Qualifying Earnings (QE)
Qualifying Earnings (QE) are the earnings base Australian employers use to calculate Superannuation Guarantee under Payday Super.
Qualifying Earnings is a new Australian payroll term for Payday Super. It brings together ordinary time earnings and certain other payments so employers can calculate superannuation guarantee (SG) consistently from 1 July 2026.
The ATO’s Payday Super guidance says SG will need to be calculated as 12% of an employee’s qualifying earnings, and that QE is a new term that brings together ordinary time earnings (OTE) and other payments. Employers should check official guidance, payroll software updates, awards, agreements, and professional advice where payment types are unclear.
Where Qualifying Earnings Appears
You will usually see Qualifying Earnings in:
- payroll software setup for earnings, allowances, bonuses, commissions, and salary sacrifice
- draft pay runs and super calculation checks
- Single Touch Payroll (STP) reporting from 1 July 2026
- Superannuation Guarantee (SG) review work
- payroll audit files and accountant questions about pay categories
- Payday Super readiness checks before the new timing rules start
QE is especially important when a business has casual staff, commissions, mixed allowances, salary sacrifice arrangements, or contractors who may be treated as employees for SG purposes.
How Qualifying Earnings Works In Practice
Before Payday Super starts, employers commonly think about SG using ordinary time earnings. From 1 July 2026, QE becomes the Payday Super calculation base.
The practical job is to review each pay item and ask whether it should be included in QE. For many simple payrolls, the answer may feel similar to today’s SG setup.
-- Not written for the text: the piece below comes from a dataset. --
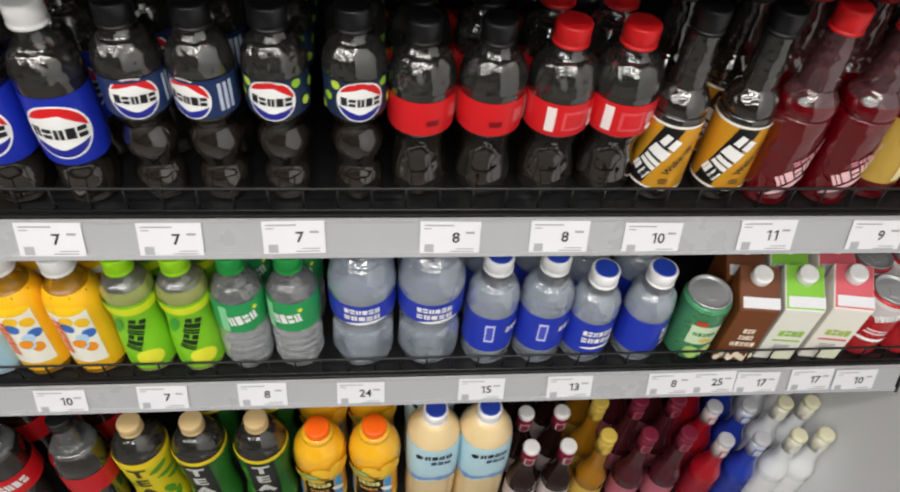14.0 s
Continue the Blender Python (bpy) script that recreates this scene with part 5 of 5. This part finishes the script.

For more complex payrolls, the details matter because the wrong category can lead to underpaid or overpaid super.
Employers should pay close attention to:
- ordinary hours and paid leave
- commissions and bonuses
- allowances and loadings
- salary sacrifice amounts
- contractor payments that may fall within SG rules
- corrections and off-cycle payments
Simple Example
A small sales business pays an employee a weekly base wage plus commission. Under Payday Super, the payroll setup needs to identify which parts of that pay are qualifying earnings so SG can be calculated correctly on payday.
If the qualifying earnings for the week are $1,400, the SG calculation at the 12% rate is:
$1,400 x 12% = $168
The employer then needs to send the $168 super contribution as part of the Payday Super workflow.
Why Qualifying Earnings Matters
Qualifying Earnings matters because it controls the amount of super an employer must pay. If a pay item is set up incorrectly, the business may pay the wrong SG amount even if the payment is sent on time.
It also matters for reporting. The ATO’s software developer guidance says STP products need to support reporting QE under a new code from 1 July 2026. That means payroll categories should be reviewed before the first Payday Super pay run, not after errors appear.
For small businesses, this is a good time to clean employee records, confirm pay item settings, and ask an accountant, registered tax professional, or payroll adviser about unusual payment types.
Easy Way To Remember It
Qualifying Earnings answer the question: which earnings should super be calculated on under Payday Super?
How Gimbla Can Help
Gimbla helps keep payroll setup, pay runs, super amounts, and accounting records in one workflow. That can make QE review easier because the business can see how employee details, pay items, STP reporting, and super payments connect.
Use the create an employee guide to review payroll setup, and Gimbla’s Payday Super Ready page to understand the broader timing change.
Related Terms
- Payday Super
- Superannuation Guarantee (SG)
- Single Touch Payroll (STP)
- PAYG Withholding
- SuperStream
- Superannuation Clearing House
Helpful Gimbla Guides
In Short
Qualifying Earnings are the earnings used to calculate SG under Payday Super. The term matters because payroll categories need to be correct before super is calculated, reported, and paid on payday.